The financial situation KWPL was facing was so dire that this season the league decided to revert to its old zonal format where the 16 clubs will compete in Zone A and B.
The move was aimed at reducing travelling expenses incurred by the clubs after FIFA withdrew an Sh750,000 grant it was giving to competing clubs. But that is not the only challenge the ladies face.
"As ladies, we have our menstrual cycle every month, we are sometimes forced to miss training or even matches because some of don't have funds to buy pads," Shiko adds.
Last month, Kenya Footballers’ Welfare Association (KEFWA) partnered with Johanna Omollo foundation to help facilitate Menstrual Hygiene Management (MHM) among female footballers in the country.
Before our conversation progresses further, her 12-noon alarm rings.
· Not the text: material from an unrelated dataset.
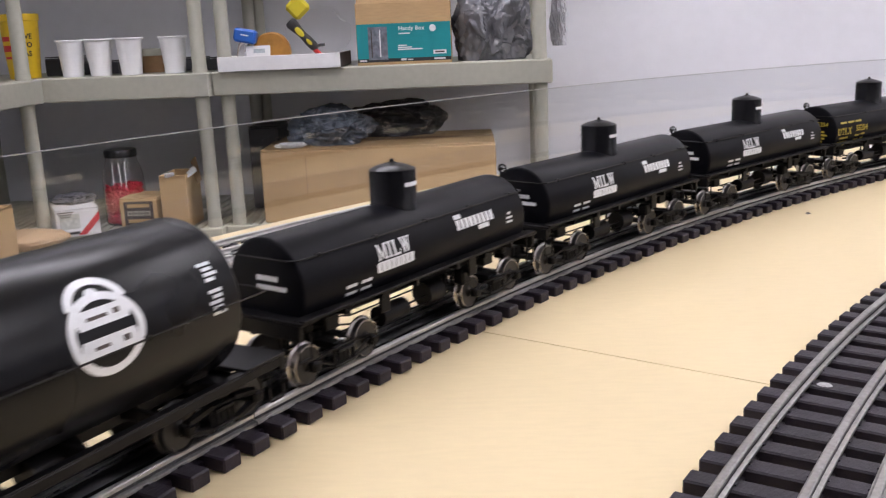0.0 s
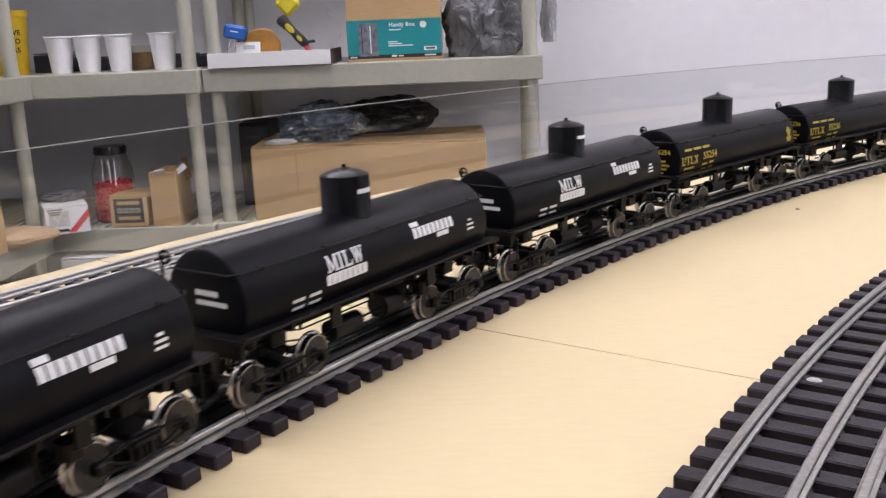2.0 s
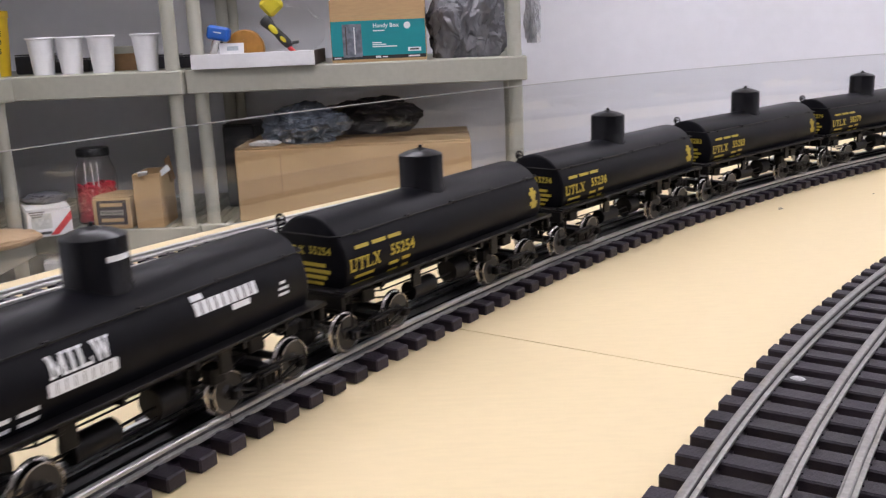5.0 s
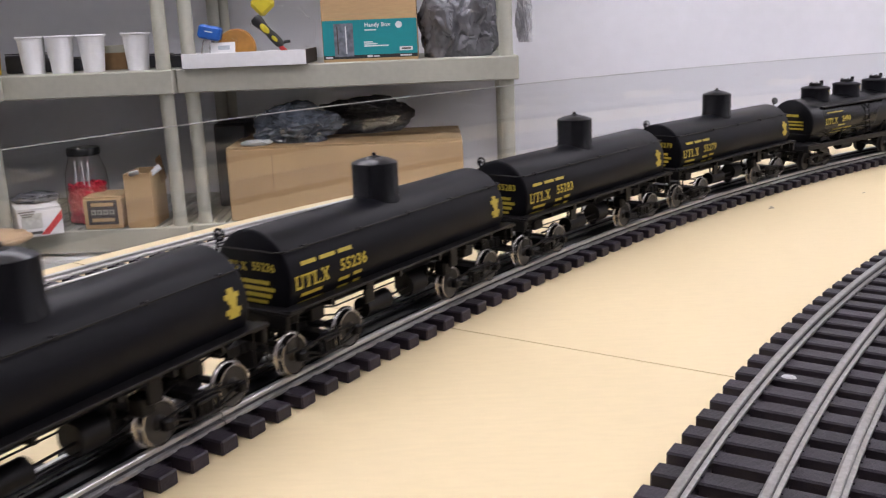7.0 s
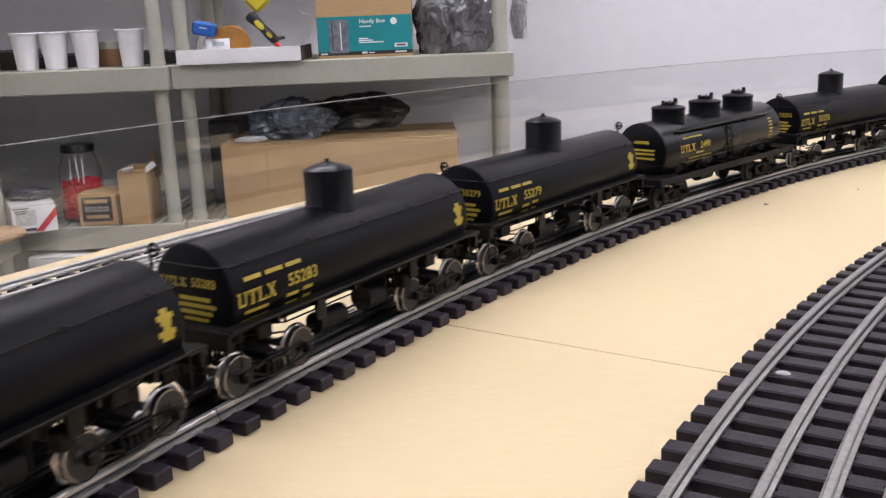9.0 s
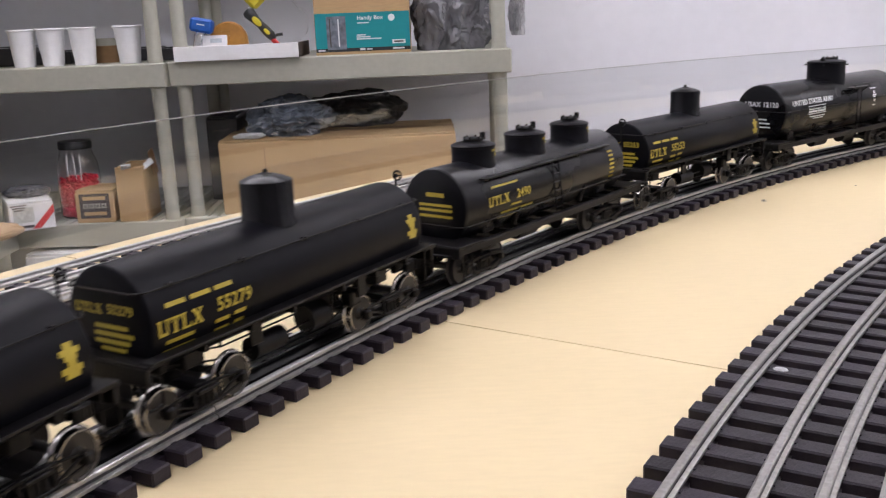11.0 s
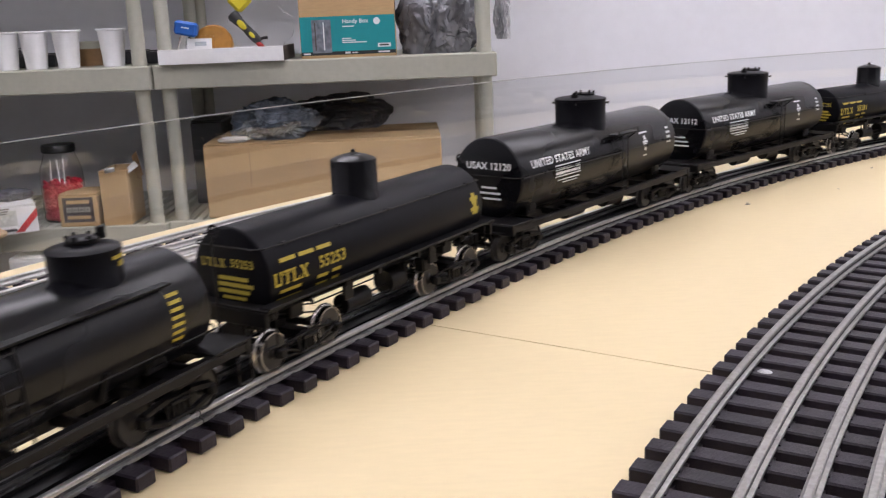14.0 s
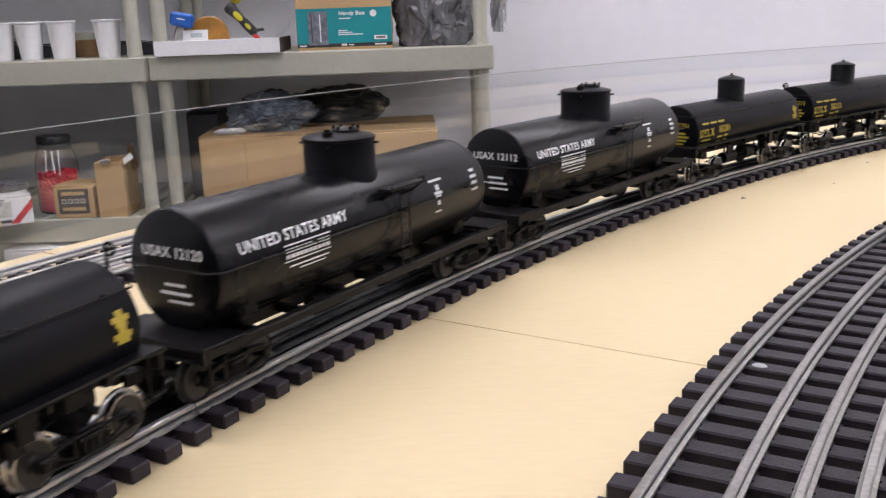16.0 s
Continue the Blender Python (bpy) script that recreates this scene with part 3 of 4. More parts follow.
    def put(bm, x, z, w=1.0):
        part("lettering", wrap(bm, x, z, S_AX, S_R, w), mat, car, style + " lettering", smooth=None)
    xe = S_HALF + 0.0080
    if style == "yellow":
        put(slab_letters("UTLX", 0.0105), 0.1335, 0.0740, 0.98)
        put(letters(number, 0.0128), 0.0840, 0.0755, 1.0)
        put(bars([(-0.022, 0, 0.017, 0.003), (0, 0, 0.018, 0.003), (0.021, 0, 0.017, 0.003)]), 0.113, 0.0870)
        put(bars([(0, 0.004, 0.024, 0.0028), (0, -0.003, 0.028, 0.0028), (0.004, -0.009, 0.024, 0.0024)]), 0.134, 0.0600)
        put(bars([(-0.008, 0.003, 0.013, 0.003), (0.009, 0.004, 0.011, 0.003), (-0.008, -0.004, 0.013, 0.0028), (0.009, -0.003, 0.009, 0.0028)]), 0.088, 0.0620)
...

She tells me it’s time for her to skip rope for half an hour.
I follow her to the balcony where she skips rope, and she goes on to tell me about her active schedule.
"I wake at 5 a.m go for a morning run for an hour, juggle the ball for thirty minutes, prepare breakfast, skip rope at noon and in the evening I head to the gym. I don't know how long the league will be suspended but I have to keep fit just in case," she says.
Last week, Football Kenya Federation suspended grassroots football competitions and women leagues including the Kenya Women Premier League, Women Division One League to curb the spread of Coronavirus.
“Are you dating?” I implore immediately she returns from her skipping routine. Wiping her face with a silk towel, she smiles shyly. "Yes am in a serious relationship for one year now," she says confidently.
Mary Wanjiru draws inspiration from the number of Kenyan female footballers who are playing abroad. She believes that with hard work and consistency she will one day sign for a big club abroad.
I say my goodbyes and leave her rearranging her trophy file, for each trophy, has a story to tell.